- DIRECTIONS FOR THIS TASK:
Make an exact copy of the lines, leaving the pictures out.

· · · · ·

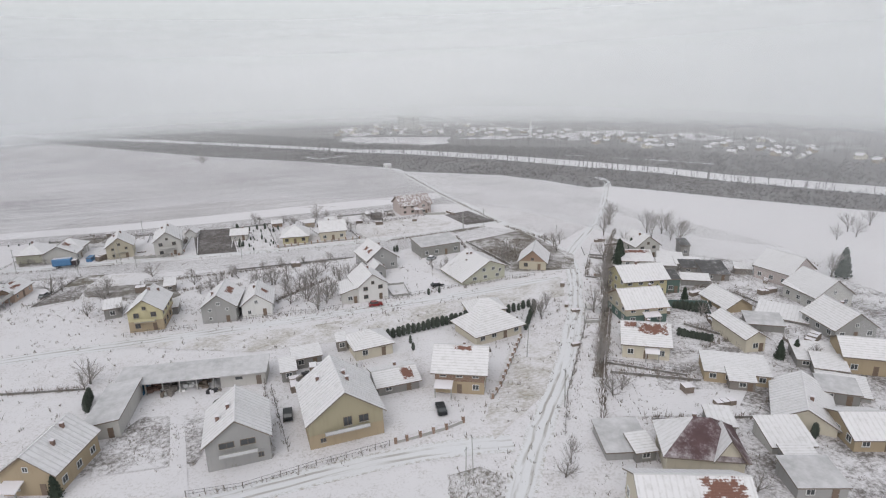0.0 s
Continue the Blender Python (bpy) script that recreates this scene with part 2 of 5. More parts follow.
def roof_mat(name, under, cover, courses=True, pitch=0.42, show=0.5, blot=0.35, soft=0.035):
    """Snow on a roof, thinner over the tile courses (along the eaves) or the sheet ribs (down the slope)."""
    k = Mat(name, 0.75)
    u = k.coord("UV")
    w = k.wave(u, 1.0 / pitch / 6.283 * 2, "Y" if courses else "X", 0.35, 1.0)
    n, big = k.noise(u, 0.9, 5, 0.65), k.noise(k.world(), blot, 4, 0.6)
    line = k.ramp(w, 0.66, 0.97)
    bare = k.math("MULTIPLY", line, k.math("MULTIPLY", k.ramp(n, 0.30, 0.62), show))
    patch = k.ramp(big, cover - soft, cover + soft)
    dark = k.mix(n, tuple(c * 0.75 for c in under), tuple(min(1, c * 1.2) for c in under))
    blown = k.mix(k.ramp(k.noise(k.world(), 0.9, 4, 0.7), 0.45, 0.75), k.mix(n, FRESH, (0.69, 0.685, 0.70)), (0.585, 0.575, 0.585))
    c = k.mix(bare, blown, (0.40, 0.385, 0.38))
    k.col(k.mix(k.math("MULTIPLY", patch, k.ramp(k.noise(u, 2.6, 4, 0.7), 0.36, 0.54)), c, dark))
    k.bump(k.math("ADD", k.math("MULTIPLY", w, -0.5), n), 0.35, 0.06)
    return k.m


TILE, BROWN, STEEL = (0.24, 0.115, 0.085), (0.20, 0.13, 0.10), (0.42, 0.43, 0.44)
roof_snow = roof_mat("snowed_tile_roof", BROWN, 0.95, True, 0.62, 0.5)
roof_rib = roof_mat("snowed_sheet_roof", STEEL, 0.95, False, 0.9, 0.32)
roof_red = roof_mat("red_tile_roof_half_snowed", (0.17, 0.103, 0.086), 0.48, True, 0.42, 0.9, 1.1, 0.10)
roof_red_bit = roof_mat("snowed_red_tile_roof", TILE, 0.62)
roof_wine = snow_over("wine_red_sheet_roof", (0.10, 0.062, 0.066), 0.24, 1.0, 0.22, 0.2, (1, 1, 1), 0, 0.1, 0.15, 0, 0.1, 0.45)
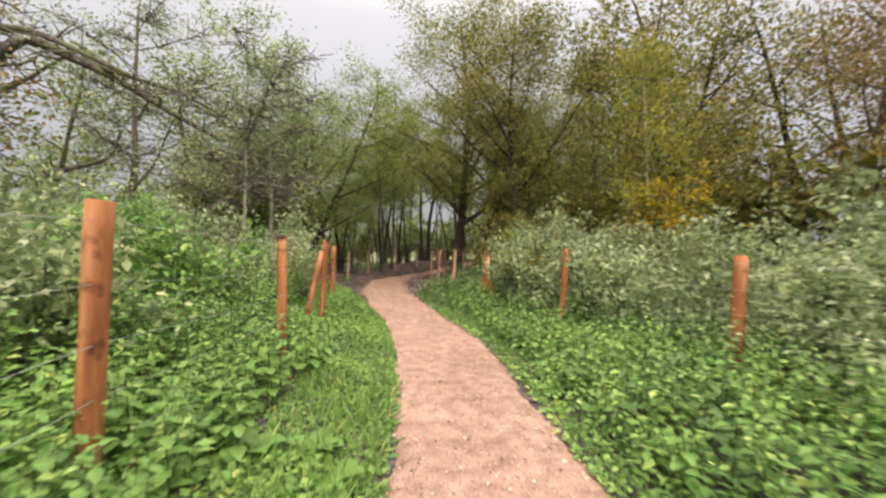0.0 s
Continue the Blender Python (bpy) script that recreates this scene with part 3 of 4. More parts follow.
# Woods further off: a few trees repeated.
rng = np.random.default_rng(77)
models = [tree("woodland_tree", "green woodland tree in the distance", -16, 16, 9.5, 0.14, 90, BARK, GREEN, 2900, 0.18, 0.2, 14, 0.36, spread=0.4),
          tree("woodland_tree", "olive woodland tree in the distance", 16, 17, 10.5, 0.16, 91, DARK_BARK, OLIVE, 2900, 0.18, 0.2, 14, 0.36, spread=0.4),
          tree("woodland_tree", "brown and half-bare woodland tree in the distance", -18, 8, 10.0, 0.13, 92, GREY_BARK, RUST, 2900, 0.18, 0.25, 15, 0.34, droop=0.01, twigs=8, spread=0.35),
          tree("woodland_tree", "yellow-green woodland tree in the distance", 11.5, 42, 7.0, 0.10, 93, BARK, LIME, 2900, 0.18, 0.1, 14, 0.34, spread=0.4)]
for m in models:
    tagged(m, group="distant woodland")
far_places = [(1, 9.2, 16.5), (1, 12.6, 15.5), (1, 14.5, 12.0), (0, 13.6, 6.5), (0, -12, 8), (0, -11, 18.5), (0, -13, 24), (2, -14, 12), (0, -15, 4), (2, -10, 3), (0, -20, 22), (1, -17, -2), (1, 9.5, 17), (2, 10, 21), (1, 13, 23), (1, 12, 28), (0, 16, 30), (1, 9, 32), (0, 12, 36),
              (2, 15, 10), (1, 16, 4), (0, 13, 0), (2, 9, -4), (0, 3, -9), (1, -5, -8), (2, 18, 24), (3, 10.5, 38), (3, 13, 45), (3, 8.3, 46), (3, 5.4, 43), (3, 3.0, 47), (3, 6.2, 50), (0, -24, 34), (0, -19, 40), (0, -12, 45), (0, -6, 50), (0, 0, 52), (0, 4, 56),
              (1, -16, 52), (0, -28, 26), (1, 18, 50), (0, -30, 12), (2, 22, 40), (0, -23, 46)]
for k, x, y in far_places:
    c = copy_thing(models[k], pose(x, y, float(land(x, y)) - 0.05, 0, 0, rng.uniform(0, 360)))
    c.scale = [rng.uniform(0.8, 1.15)] * 3

# Thin trunks on the crest, against the sky.
pole = tree("thin_tree", "thin bare-stemmed tree on the crest", 0.6, 31.5, 8.5, 0.05, 95, GREY_BARK, GREEN, 1700, 0.115, 0.5, 7, 0.18, bend=0.06)
pole_dark = tree("thin_tree", "thin dark-stemmed tree on the crest", -5.5, 31.0, 9.0, 0.06, 96, DARK_BARK, GREEN, 1900, 0.115, 0.45, 8, 0.2, bend=0.07)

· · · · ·

- THE COMPLETED TASK:
0.0 s
Continue the Blender Python (bpy) script that recreates this scene with part 2 of 5. More parts follow.
def roof_mat(name, under, cover, courses=True, pitch=0.42, show=0.5, blot=0.35, soft=0.035):
    """Snow on a roof, thinner over the tile courses (along the eaves) or the sheet ribs (down the slope)."""
    k = Mat(name, 0.75)
    u = k.coord("UV")
    w = k.wave(u, 1.0 / pitch / 6.283 * 2, "Y" if courses else "X", 0.35, 1.0)
    n, big = k.noise(u, 0.9, 5, 0.65), k.noise(k.world(), blot, 4, 0.6)
    line = k.ramp(w, 0.66, 0.97)
    bare = k.math("MULTIPLY", line, k.math("MULTIPLY", k.ramp(n, 0.30, 0.62), show))
    patch = k.ramp(big, cover - soft, cover + soft)
    dark = k.mix(n, tuple(c * 0.75 for c in under), tuple(min(1, c * 1.2) for c in under))
    blown = k.mix(k.ramp(k.noise(k.world(), 0.9, 4, 0.7), 0.45, 0.75), k.mix(n, FRESH, (0.69, 0.685, 0.70)), (0.585, 0.575, 0.585))
    c = k.mix(bare, blown, (0.40, 0.385, 0.38))
    k.col(k.mix(k.math("MULTIPLY", patch, k.ramp(k.noise(u, 2.6, 4, 0.7), 0.36, 0.54)), c, dark))
    k.bump(k.math("ADD", k.math("MULTIPLY", w, -0.5), n), 0.35, 0.06)
    return k.m


TILE, BROWN, STEEL = (0.24, 0.115, 0.085), (0.20, 0.13, 0.10), (0.42, 0.43, 0.44)
roof_snow = roof_mat("snowed_tile_roof", BROWN, 0.95, True, 0.62, 0.5)
roof_rib = roof_mat("snowed_sheet_roof", STEEL, 0.95, False, 0.9, 0.32)
roof_red = roof_mat("red_tile_roof_half_snowed", (0.17, 0.103, 0.086), 0.48, True, 0.42, 0.9, 1.1, 0.10)
roof_red_bit = roof_mat("snowed_red_tile_roof", TILE, 0.62)
roof_wine = snow_over("wine_red_sheet_roof", (0.10, 0.062, 0.066), 0.24, 1.0, 0.22, 0.2, (1, 1, 1), 0, 0.1, 0.15, 0, 0.1, 0.45)
0.0 s
Continue the Blender Python (bpy) script that recreates this scene with part 3 of 4. More parts follow.
# Woods further off: a few trees repeated.
rng = np.random.default_rng(77)
models = [tree("woodland_tree", "green woodland tree in the distance", -16, 16, 9.5, 0.14, 90, BARK, GREEN, 2900, 0.18, 0.2, 14, 0.36, spread=0.4),
          tree("woodland_tree", "olive woodland tree in the distance", 16, 17, 10.5, 0.16, 91, DARK_BARK, OLIVE, 2900, 0.18, 0.2, 14, 0.36, spread=0.4),
          tree("woodland_tree", "brown and half-bare woodland tree in the distance", -18, 8, 10.0, 0.13, 92, GREY_BARK, RUST, 2900, 0.18, 0.25, 15, 0.34, droop=0.01, twigs=8, spread=0.35),
          tree("woodland_tree", "yellow-green woodland tree in the distance", 11.5, 42, 7.0, 0.10, 93, BARK, LIME, 2900, 0.18, 0.1, 14, 0.34, spread=0.4)]
for m in models:
    tagged(m, group="distant woodland")
far_places = [(1, 9.2, 16.5), (1, 12.6, 15.5), (1, 14.5, 12.0), (0, 13.6, 6.5), (0, -12, 8), (0, -11, 18.5), (0, -13, 24), (2, -14, 12), (0, -15, 4), (2, -10, 3), (0, -20, 22), (1, -17, -2), (1, 9.5, 17), (2, 10, 21), (1, 13, 23), (1, 12, 28), (0, 16, 30), (1, 9, 32), (0, 12, 36),
              (2, 15, 10), (1, 16, 4), (0, 13, 0), (2, 9, -4), (0, 3, -9), (1, -5, -8), (2, 18, 24), (3, 10.5, 38), (3, 13, 45), (3, 8.3, 46), (3, 5.4, 43), (3, 3.0, 47), (3, 6.2, 50), (0, -24, 34), (0, -19, 40), (0, -12, 45), (0, -6, 50), (0, 0, 52), (0, 4, 56),
              (1, -16, 52), (0, -28, 26), (1, 18, 50), (0, -30, 12), (2, 22, 40), (0, -23, 46)]
for k, x, y in far_places:
    c = copy_thing(models[k], pose(x, y, float(land(x, y)) - 0.05, 0, 0, rng.uniform(0, 360)))
    c.scale = [rng.uniform(0.8, 1.15)] * 3

# Thin trunks on the crest, against the sky.
pole = tree("thin_tree", "thin bare-stemmed tree on the crest", 0.6, 31.5, 8.5, 0.05, 95, GREY_BARK, GREEN, 1700, 0.115, 0.5, 7, 0.18, bend=0.06)
pole_dark = tree("thin_tree", "thin dark-stemmed tree on the crest", -5.5, 31.0, 9.0, 0.06, 96, DARK_BARK, GREEN, 1900, 0.115, 0.45, 8, 0.2, bend=0.07)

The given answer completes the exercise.